- 1956 illustration by Solomon Boym
- Original title: Случай из практики
- Country: Russia
- Language: Russian

Publication
- Published in: Russkaya Mysl (1898)
- Publisher: Adolf Marks (1901)
- Publication date: December 1898

= A Doctor's Visit =

"A Doctor's Visit" (Случай из практики) is an 1898 short story by Anton Chekhov, also translated as "A Case History".

==Publication==

The story was written in Yalta and had been completed by 11 November 1898. It was on this day that Chekhov informed his doctor friend I.I. Orlov in a letter: "By way of dealing with rain and bad weather sat down and wrote a story." On 14 November "A Doctor's Visit" was sent to Russkaya Mysl and was published in this magazine's No.12, December 1898 issue. With some minor edits Chekhov included it into Volume 9 of the Collected Works by A.P. Chekhov, published by Adolf Marks in 1899-1901.

==Plot summary==
Korolyov, a young doctor, visits the house of Lyalikov, a recently deceased factory owner, to attend to the heiress, twenty-year old Liza, who has heart problems. The factory looks threatening, and Korolyov begins to construct a picture of it in his mind as the Devil's abode. He can't help but think of the unspeakable suffering that lurks behind these dark walls. The owners' house, surrounded by workshops and apparently run by the governess, looks equally unpleasant to him.

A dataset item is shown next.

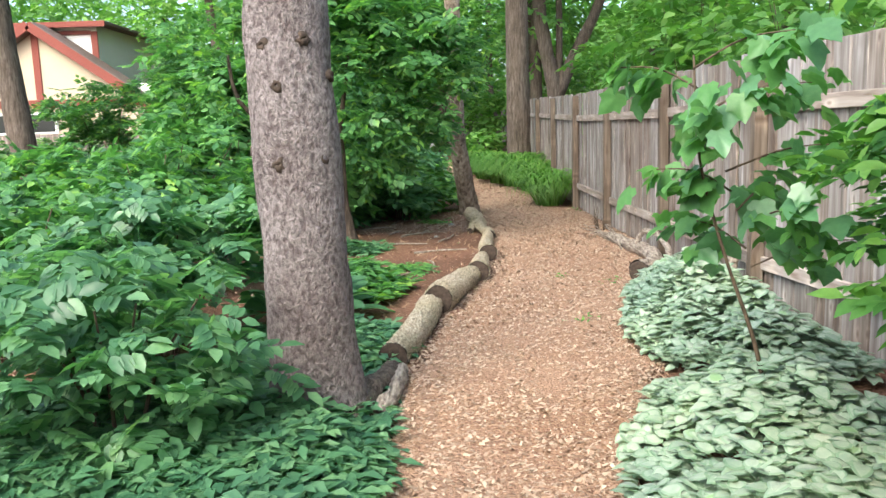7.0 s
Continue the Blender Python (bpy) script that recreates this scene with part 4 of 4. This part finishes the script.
# ---- the house and yard beyond ----
def make_house():
    ox, oy = -14.45, 30.0
    thing = empty("house", (ox, oy, 0), "beige house with red-brown timber trim and a tall rear storey", "house")
    gable = [(-4.2, 0, 0), (3.5, 0, 0), (3.5, 0, 2.65), (0, 0, 5.15), (-4.2, 0, 2.4)]
    v = gable + [(x, 1.0, z) for x, y, z in gable]
    n = 5
    mesh_ob("wall", v, [(0, 1, 2, 3, 4), (9, 8, 7, 6, 5)] + [(i, i + n, (i + 1) % n + n, (i + 1) % n) for i in (1, 4)], M_STUCCO, thing)
    for a, b in (((0, 5.2), (3.95, 2.42)), ((0, 5.2), (-4.6, 2.2))):
        l = math.hypot(b[0] - a[0], b[1] - a[1])
        ang = math.degrees(math.atan2(b[1] - a[1], b[0] - a[0]))
        r = part("roof", block(0, l, -0.35, 1.0, 0.02, 0.16, 0.02), M_ROOF, thing)
        r.matrix_local = pose(a[0], 0, a[1], 0, -ang, 0)
        t = part("rake_board", block(0, l, -0.40, -0.355, -0.16, 0.14, 0.008), M_REDTRIM, thing)
        t.matrix_local = pose(a[0], 0, a[1], 0, -ang, 0)
    part("trim_band", block(-4.2, 3.5, -0.05, -0.004, 2.45, 2.72, 0.006), M_REDTRIM, thing)
    part("trim_post", block(-0.1, 0.14, -0.045, -0.004, 2.73, 4.95, 0.006), M_REDTRIM, thing)
    w = part("window", block(-1.6, 0.55, -0.06, -0.003, 1.55, 2.3, 0.01), M_WHITE, thing, "white window frame")
    part("pane", block(-1.5, 0.45, -0.075, -0.062, 1.63, 2.22), M_GLASS, w)
    rear = part("rear_storey", block(-9, 1.75, 1.02, 8, 0, 5.3), M_WHITESIDING, thing, "pale siding wall")
    part("corner_board", block(1.55, 1.78, 0.96, 1.016, 3.6, 5.1, 0.01), M_REDTRIM, thing)
    part("upper_band", block(-9, 1.55, 0.96, 1.016, 5.0, 5.14, 0.01), M_REDTRIM, thing)
    rr = part("rear_roof", block(-9.3, 2.2, 0.7, 8.4, 5.3, 5.42, 0.02), M_ROOF, thing)
    part("fascia", block(-9.3, 2.2, 0.64, 0.696, 5.22, 5.42, 0.01), M_REDTRIM, thing)
    part("downpipe", block(3.55, 3.65, -0.1, -0.01, 0, 2.3, 0.02), M_WHITE, thing)
    part("white_vent", block(3.3, 3.8, 0.2, 0.7, 2.5, 3.2, 0.03), M_WHITE, thing)


make_house()
yard_fence = empty("yard_fence", (-10, 26.5, 0), "low grey board fence before the house", "fence")
for k in range(70):
    x = -8 + k * 0.19
    part("board", block(x, x + 0.17, 0, 0.02, 0.05, 1.5 + 0.02 * (k % 3), 0.004), M_BOARD, yard_fence)
woodpile = empty("woodpile", (-8.6, 19.6, 0), "stack of cut firewood in the yard", "woodpile")
for r in range(4):
    for k in range(8 - r):
        v, f = tube_data([(k * 0.2 + r * 0.1 - 0.7, 0, 0.1 + r * 0.17), (k * 0.2 + r * 0.1 - 0.7, 0.5, 0.1 + r * 0.17)], [0.095, 0.09], 9, 0.2, k + r, 9)
        mesh_ob("firewood", v, f, M_LOGBARK if (k + r) % 3 else M_DRIFT, woodpile)

# the end of the path: a grey plank gate and shed wall
end = empty("plank_gate", (-1.5, 29.2, float(land(-1.5, 29.2))), "weathered grey plank gate at the path's end", "gate")
for k in range(9):
    part("plank", block(-0.75 + k * 0.155, -0.75 + k * 0.155 + 0.147, 0, 0.022, 0.03, 1.08 + 0.015 * (k % 3), 0.004), M_PALEPLANK, end)
part("post", block(0.66, 0.76, -0.06, 0.06, 0, 1.1, 0.01), M_BLACKBARK, end)
part("rail", block(-0.75, 0.65, -0.04, -0.003, 0.2, 0.29, 0.006), M_RAIL, end)
shed = empty("shed", (-0.9, 32.0, float(land(-0.9, 32))), "small pale grey garden shed behind the gate", "shed")
part("wall", block(-1.0, 0.1, 0, 1.4, 0, 1.75, 0.01), M_PALEPLANK, shed)
part("roof", block(-1.1, 0.2, -0.1, 1.5, 1.75, 1.82, 0.01), M_ROOF, shed)
far_fence = empty("far_fence", (0, 38, float(land(0, 38))), "low dark board fence beyond the shrubs", "fence")
for k in range(60):
    part("board", block(-1.2 + k * 0.2, -1.2 + k * 0.2 + 0.19, 0, 0.02, 0, 1.5, 0.004), M_BOARD, far_fence)

# small bits lying about
for x, y, z, size, m, label in ((1.38, 10.75, 0.16, 0.05, M_LEAF_LIGHT, "yellowing fallen leaf caught on the twigs"), (-0.72, 12.2, 0.02, 0.05, M_LEAF_LIGHT, "yellowing fallen leaf on the soil"), (-0.5, 10.9, 0.02, 0.05, M_LEAF_LIGHT, "small fallen green leaf on the soil")):
    ob = scatter_mesh("fallen_leaf", LEAF_OVATE, np.array([(x, y, z + float(land(x, y)))]), np.array([(0.6, 0.8, 0.1)]), np.array([(-0.4, -0.3, 1.0)]), np.array([size]), m)
    tagged(ob, label, "leaf")
for i, (x, y, r) in enumerate(((0.68, 11.23, .035), (-0.55, 12.75, .05), (-0.9, 12.9, .04), (-1.5, 1.9, .04), (-1.75, 1.35, .05), (-0.75, 11.6, .035), (-1.9, 2.3, .05))):
    bm = bmesh.new()
    bmesh.ops.create_icosphere(bm, subdivisions=2, radius=1)
    for v in bm.verts:
        v.co = v.co * (1 + 0.3 * noise.noise(v.co * 1.5 + Vector((i, 0, 0))))
        v.co = (v.co.x * r, v.co.y * r * 0.7, v.co.z * r * 0.45)
    ob = part("pebble", bm, M_STONES[2 if i % 2 else 1], None, "", True)
    ob.matrix_basis = pose(x, y, float(land(x, y)) + r * 0.3, 0, 0, i * 40)
    tagged(ob, "small pale stone lying on the ground", "stone", "pebbles")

Korolyov finds nothing serious with Liza, her tachyarrhythmia caused, apparently, by anxiety, related to the feelings similar to those he himself has been overpowered with. Speaking of how lonely, lost and scared she is in this place, she mentions seeing 'the Devil where there is none', then bursts into crying. Korolyov is tempted to tell Liza that she'd better break free from this horrid place, but does not know how to. Yet the two seem to develop a kind of inner understanding. The next day she comes out of the house dressed in white, to see him off. She looks as if she wants to tell him something important, but does not know how to. Korolyov departs, leaving all of his dark thoughts behind, feeling inexplicably, almost happy.

===Quote===
"One is shy of asking men under sentence what they have been sentenced for; and in the same way it is awkward to ask very rich people what they want so much money for, why they make such a poor use of their wealth, why they don't give it up, even when they see in it their unhappiness; and if they begin a conversation about it themselves, it is usually embarrassing, awkward, and long.
'How is one to say it?' Korolyov wondered. 'And is it necessary to speak?' "

==Critical reception==
The story was lauded by Ivan Gorbunov-Posadov (in a private, 24 January 1899 letter), Alexander Skabichevsky in Syn Otechestva and Angel Bogdanovich in Mir Bozhy, the latter two praising the narrative for being highly 'informative'. I. Johnson (the pseudonym of I.V. Ivanov) saw the story as marking the process of Chekhov's swift transformation from "the recent cool observer into a man with an aching, suffering heart."